== DATA SECTION ==
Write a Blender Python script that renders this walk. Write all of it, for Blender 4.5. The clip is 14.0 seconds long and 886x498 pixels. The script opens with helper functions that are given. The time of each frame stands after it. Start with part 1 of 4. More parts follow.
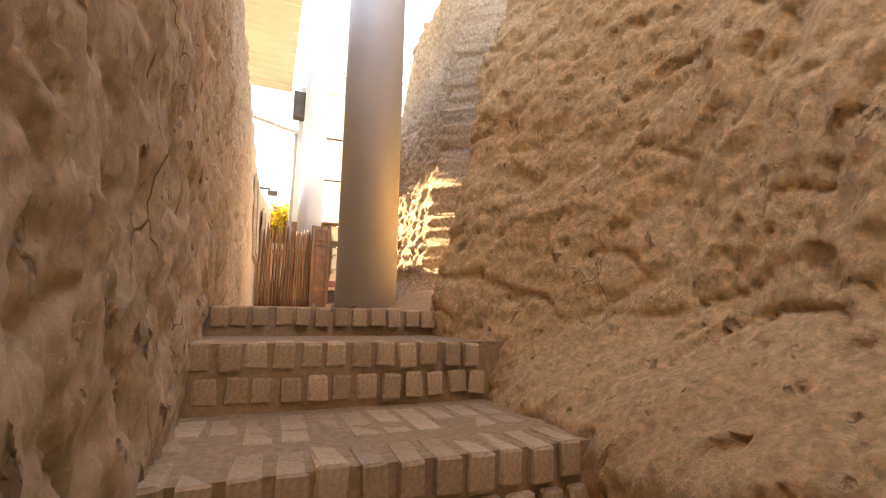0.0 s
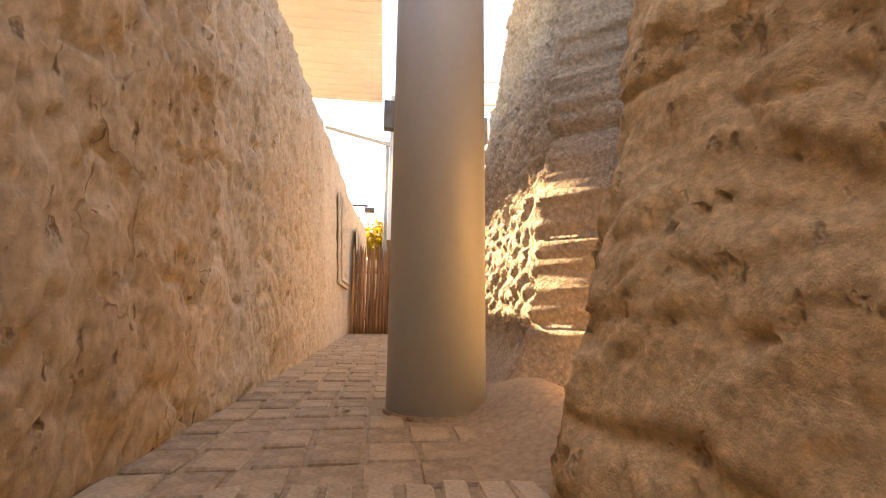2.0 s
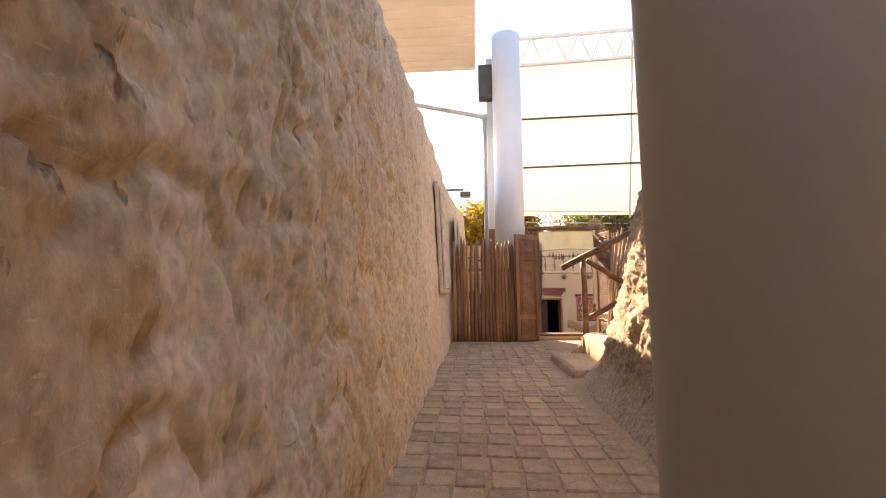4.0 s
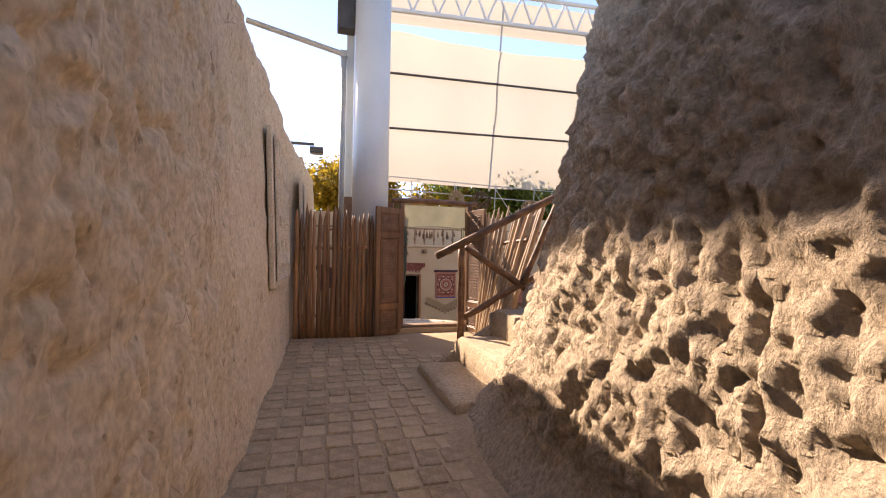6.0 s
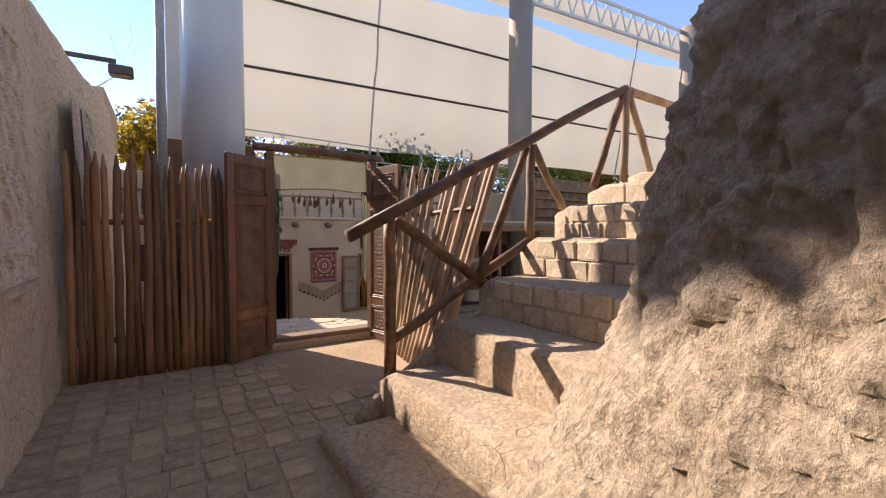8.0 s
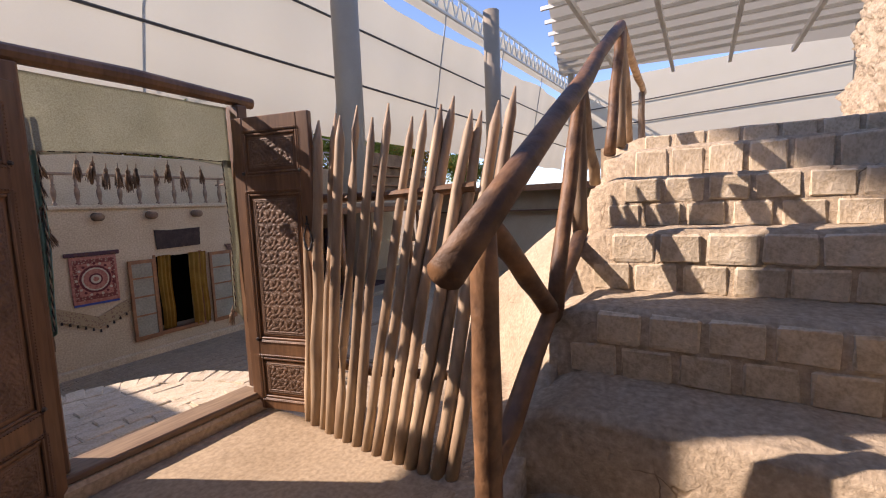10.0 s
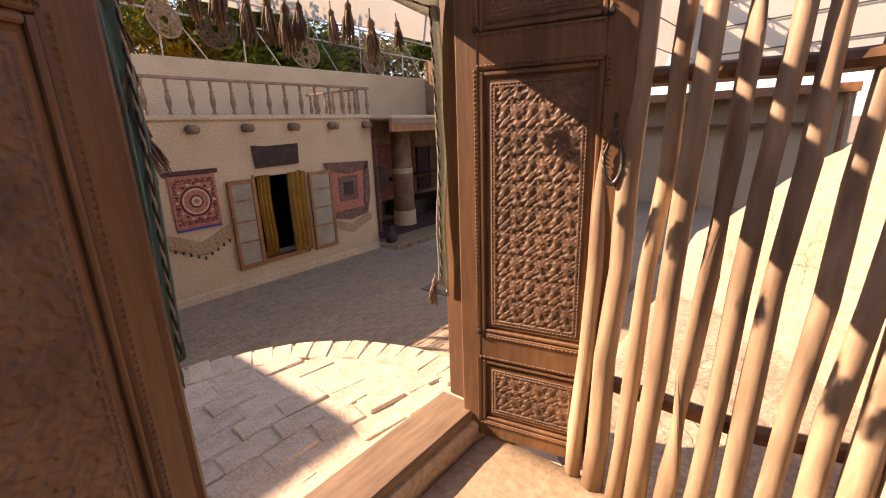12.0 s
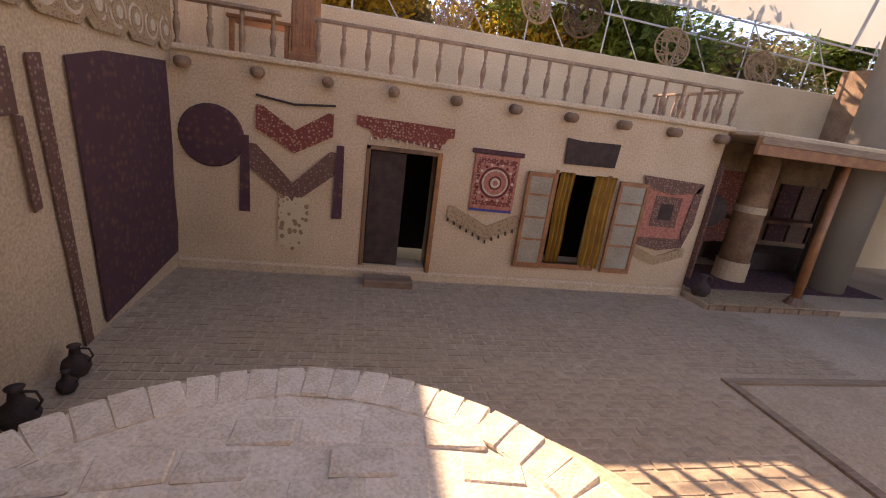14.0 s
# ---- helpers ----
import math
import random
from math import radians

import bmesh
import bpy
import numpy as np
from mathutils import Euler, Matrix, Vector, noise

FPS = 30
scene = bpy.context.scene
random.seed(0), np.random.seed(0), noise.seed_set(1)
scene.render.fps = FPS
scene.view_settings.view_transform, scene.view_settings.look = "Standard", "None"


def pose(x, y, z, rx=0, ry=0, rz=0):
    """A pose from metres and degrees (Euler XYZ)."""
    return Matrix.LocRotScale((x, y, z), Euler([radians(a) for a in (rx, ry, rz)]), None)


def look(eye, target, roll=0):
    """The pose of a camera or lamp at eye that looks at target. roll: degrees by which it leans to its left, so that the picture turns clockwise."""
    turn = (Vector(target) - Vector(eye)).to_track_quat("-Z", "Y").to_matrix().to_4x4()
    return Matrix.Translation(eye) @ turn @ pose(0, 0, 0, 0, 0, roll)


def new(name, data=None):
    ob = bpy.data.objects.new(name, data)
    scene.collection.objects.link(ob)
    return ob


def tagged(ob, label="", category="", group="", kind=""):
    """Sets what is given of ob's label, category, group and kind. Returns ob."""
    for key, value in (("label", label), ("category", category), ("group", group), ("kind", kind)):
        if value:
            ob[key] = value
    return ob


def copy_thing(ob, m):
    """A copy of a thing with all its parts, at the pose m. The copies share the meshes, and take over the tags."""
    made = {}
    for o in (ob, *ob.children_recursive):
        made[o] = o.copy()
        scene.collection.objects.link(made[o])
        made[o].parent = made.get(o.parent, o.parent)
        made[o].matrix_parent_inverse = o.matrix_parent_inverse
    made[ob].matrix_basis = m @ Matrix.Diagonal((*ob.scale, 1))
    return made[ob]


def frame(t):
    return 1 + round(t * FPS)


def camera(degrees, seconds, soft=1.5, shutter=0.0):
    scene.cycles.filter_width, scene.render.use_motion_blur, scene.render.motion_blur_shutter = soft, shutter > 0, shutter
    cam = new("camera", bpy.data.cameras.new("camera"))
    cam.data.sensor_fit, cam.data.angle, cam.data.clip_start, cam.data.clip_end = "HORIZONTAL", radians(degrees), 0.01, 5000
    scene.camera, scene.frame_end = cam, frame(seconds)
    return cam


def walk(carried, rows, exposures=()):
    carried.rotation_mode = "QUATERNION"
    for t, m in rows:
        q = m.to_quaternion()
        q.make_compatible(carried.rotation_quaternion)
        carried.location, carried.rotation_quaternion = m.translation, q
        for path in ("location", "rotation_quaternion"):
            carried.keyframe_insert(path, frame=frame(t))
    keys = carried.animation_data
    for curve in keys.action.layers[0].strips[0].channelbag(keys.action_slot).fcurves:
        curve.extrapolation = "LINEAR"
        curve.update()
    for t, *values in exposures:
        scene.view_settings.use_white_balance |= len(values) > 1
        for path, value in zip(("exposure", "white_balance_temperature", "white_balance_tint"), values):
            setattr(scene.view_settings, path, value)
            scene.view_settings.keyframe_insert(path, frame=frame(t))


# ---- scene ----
cam = camera(91.2, 14.0, 1.1)
PATH = [
    (0, (-0.631, -1.644, -0.034), (0.109, 0.19, 0.266), 0.9),
    (0.5, (-0.404, -1.336, 0.005), (0.006, 0.602, 0.278), 1.0),
    (1, (-0.241, -1.0, 0.161), (-0.112, 0.978, 0.422), 0.1),
    (1.5, (-0.212, -0.572, 0.37), (-0.084, 1.407, 0.629), -0.3),
    (2, (-0.11, -0.222, 0.471), (0.151, 1.735, 0.789), 0.6),
    (2.5, (-0.039, 0.107, 0.646), (-0.033, 2.08, 0.971), -0.7),
    (3, (-0.239, 0.586, 0.775), (-0.41, 2.558, 1.065), -0.5),
    (5.5, (-0.465, 2.43, 1.387), (-0.273, 4.418, 1.483), 1.0),
    (6, (-0.386, 2.979, 1.418), (0.13, 4.911, 1.46), 0.8),
    (6.5, (-0.245, 3.565, 1.391), (0.5, 5.421, 1.387), 0.3),
    (7, (-0.204, 4.149, 1.425), (0.573, 5.991, 1.368), 1.0),
    (7.5, (-0.176, 4.659, 1.46), (0.803, 6.401, 1.393), 1.1),
    (8, (-0.13, 5.296, 1.48), (0.944, 6.981, 1.396), 0.1),
    (8.2, (-0.135, 5.586, 1.485), (0.99, 7.237, 1.381), -0.1),
    (10.3, (0.107, 7.922, 1.6), (1.838, 8.897, 1.369), -1.9),
    (10.5, (0.124, 8.142, 1.578), (1.822, 9.154, 1.277), -1.5),
    (11, (0.183, 8.686, 1.59), (1.861, 9.711, 1.224), -0.8),
    (11.5, (0.372, 9.092, 1.562), (1.948, 10.232, 1.099), -2.1),
    (12, (0.613, 9.418, 1.536), (2.097, 10.643, 0.993), -2.1),
    (12.5, (0.851, 9.736, 1.598), (2.097, 11.201, 1.048), -3.4),
    (13, (1.16, 9.885, 1.505), (1.876, 11.686, 1.019), 0.25),
    (13.5, (1.285, 10.085, 1.424), (1.716, 11.973, 0.921), 1.6),
    (14, (1.387, 10.376, 1.364), (1.788, 12.251, 0.795), 7.7),
]
EXPOSURES = ((0, 4.0, 13500, 28), (1.5, 3.85, 13000, 28), (3, 3.5, 10800, 28), (5.5, 2.7, 8600, 27), (6.5, 2.35, 7900, 26), (8, 2.0, 7200, 24), (10.5, 1.85, 7000, 28), (12, 2.4, 9000, 35), (12.5, 2.75, 9400, 36), (13, 2.95, 10200, 36), (13.5, 2.9, 9500, 35), (14, 2.65, 8400, 33))
walk(cam, [(t, look(eye, target, roll)) for t, eye, target, roll in PATH], EXPOSURES)
SUN_STRENGTH, SKY_STRENGTH = 2.35, 0.088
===
→ **WHAT YOU NEED TO DO**
Retype everything in the material word for word, minus pictures.

→ **ANSWER FOR THIS EXERCISE**
Write a Blender Python script that renders this walk. Write all of it, for Blender 4.5. The clip is 14.0 seconds long and 886x498 pixels. The script opens with helper functions that are given. The time of each frame stands after it. Start with part 1 of 4. More parts follow.
0.0 s
2.0 s
4.0 s
6.0 s
8.0 s
10.0 s
12.0 s
14.0 s
# ---- helpers ----
import math
import random
from math import radians

import bmesh
import bpy
import numpy as np
from mathutils import Euler, Matrix, Vector, noise

FPS = 30
scene = bpy.context.scene
random.seed(0), np.random.seed(0), noise.seed_set(1)
scene.render.fps = FPS
scene.view_settings.view_transform, scene.view_settings.look = "Standard", "None"


def pose(x, y, z, rx=0, ry=0, rz=0):
    """A pose from metres and degrees (Euler XYZ)."""
    return Matrix.LocRotScale((x, y, z), Euler([radians(a) for a in (rx, ry, rz)]), None)


def look(eye, target, roll=0):
    """The pose of a camera or lamp at eye that looks at target. roll: degrees by which it leans to its left, so that the picture turns clockwise."""
    turn = (Vector(target) - Vector(eye)).to_track_quat("-Z", "Y").to_matrix().to_4x4()
    return Matrix.Translation(eye) @ turn @ pose(0, 0, 0, 0, 0, roll)


def new(name, data=None):
    ob = bpy.data.objects.new(name, data)
    scene.collection.objects.link(ob)
    return ob


def tagged(ob, label="", category="", group="", kind=""):
    """Sets what is given of ob's label, category, group and kind. Returns ob."""
    for key, value in (("label", label), ("category", category), ("group", group), ("kind", kind)):
        if value:
            ob[key] = value
    return ob


def copy_thing(ob, m):
    """A copy of a thing with all its parts, at the pose m. The copies share the meshes, and take over the tags."""
    made = {}
    for o in (ob, *ob.children_recursive):
        made[o] = o.copy()
        scene.collection.objects.link(made[o])
        made[o].parent = made.get(o.parent, o.parent)
        made[o].matrix_parent_inverse = o.matrix_parent_inverse
    made[ob].matrix_basis = m @ Matrix.Diagonal((*ob.scale, 1))
    return made[ob]


def frame(t):
    return 1 + round(t * FPS)


def camera(degrees, seconds, soft=1.5, shutter=0.0):
    scene.cycles.filter_width, scene.render.use_motion_blur, scene.render.motion_blur_shutter = soft, shutter > 0, shutter
    cam = new("camera", bpy.data.cameras.new("camera"))
    cam.data.sensor_fit, cam.data.angle, cam.data.clip_start, cam.data.clip_end = "HORIZONTAL", radians(degrees), 0.01, 5000
    scene.camera, scene.frame_end = cam, frame(seconds)
    return cam


def walk(carried, rows, exposures=()):
    carried.rotation_mode = "QUATERNION"
    for t, m in rows:
        q = m.to_quaternion()
        q.make_compatible(carried.rotation_quaternion)
        carried.location, carried.rotation_quaternion = m.translation, q
        for path in ("location", "rotation_quaternion"):
            carried.keyframe_insert(path, frame=frame(t))
    keys = carried.animation_data
    for curve in keys.action.layers[0].strips[0].channelbag(keys.action_slot).fcurves:
        curve.extrapolation = "LINEAR"
        curve.update()
    for t, *values in exposures:
        scene.view_settings.use_white_balance |= len(values) > 1
        for path, value in zip(("exposure", "white_balance_temperature", "white_balance_tint"), values):
            setattr(scene.view_settings, path, value)
            scene.view_settings.keyframe_insert(path, frame=frame(t))


# ---- scene ----
cam = camera(91.2, 14.0, 1.1)
PATH = [
    (0, (-0.631, -1.644, -0.034), (0.109, 0.19, 0.266), 0.9),
    (0.5, (-0.404, -1.336, 0.005), (0.006, 0.602, 0.278), 1.0),
    (1, (-0.241, -1.0, 0.161), (-0.112, 0.978, 0.422), 0.1),
    (1.5, (-0.212, -0.572, 0.37), (-0.084, 1.407, 0.629), -0.3),
    (2, (-0.11, -0.222, 0.471), (0.151, 1.735, 0.789), 0.6),
    (2.5, (-0.039, 0.107, 0.646), (-0.033, 2.08, 0.971), -0.7),
    (3, (-0.239, 0.586, 0.775), (-0.41, 2.558, 1.065), -0.5),
    (5.5, (-0.465, 2.43, 1.387), (-0.273, 4.418, 1.483), 1.0),
    (6, (-0.386, 2.979, 1.418), (0.13, 4.911, 1.46), 0.8),
    (6.5, (-0.245, 3.565, 1.391), (0.5, 5.421, 1.387), 0.3),
    (7, (-0.204, 4.149, 1.425), (0.573, 5.991, 1.368), 1.0),
    (7.5, (-0.176, 4.659, 1.46), (0.803, 6.401, 1.393), 1.1),
    (8, (-0.13, 5.296, 1.48), (0.944, 6.981, 1.396), 0.1),
    (8.2, (-0.135, 5.586, 1.485), (0.99, 7.237, 1.381), -0.1),
    (10.3, (0.107, 7.922, 1.6), (1.838, 8.897, 1.369), -1.9),
    (10.5, (0.124, 8.142, 1.578), (1.822, 9.154, 1.277), -1.5),
    (11, (0.183, 8.686, 1.59), (1.861, 9.711, 1.224), -0.8),
    (11.5, (0.372, 9.092, 1.562), (1.948, 10.232, 1.099), -2.1),
    (12, (0.613, 9.418, 1.536), (2.097, 10.643, 0.993), -2.1),
    (12.5, (0.851, 9.736, 1.598), (2.097, 11.201, 1.048), -3.4),
    (13, (1.16, 9.885, 1.505), (1.876, 11.686, 1.019), 0.25),
    (13.5, (1.285, 10.085, 1.424), (1.716, 11.973, 0.921), 1.6),
    (14, (1.387, 10.376, 1.364), (1.788, 12.251, 0.795), 7.7),
]
EXPOSURES = ((0, 4.0, 13500, 28), (1.5, 3.85, 13000, 28), (3, 3.5, 10800, 28), (5.5, 2.7, 8600, 27), (6.5, 2.35, 7900, 26), (8, 2.0, 7200, 24), (10.5, 1.85, 7000, 28), (12, 2.4, 9000, 35), (12.5, 2.75, 9400, 36), (13, 2.95, 10200, 36), (13.5, 2.9, 9500, 35), (14, 2.65, 8400, 33))
walk(cam, [(t, look(eye, target, roll)) for t, eye, target, roll in PATH], EXPOSURES)
SUN_STRENGTH, SKY_STRENGTH = 2.35, 0.088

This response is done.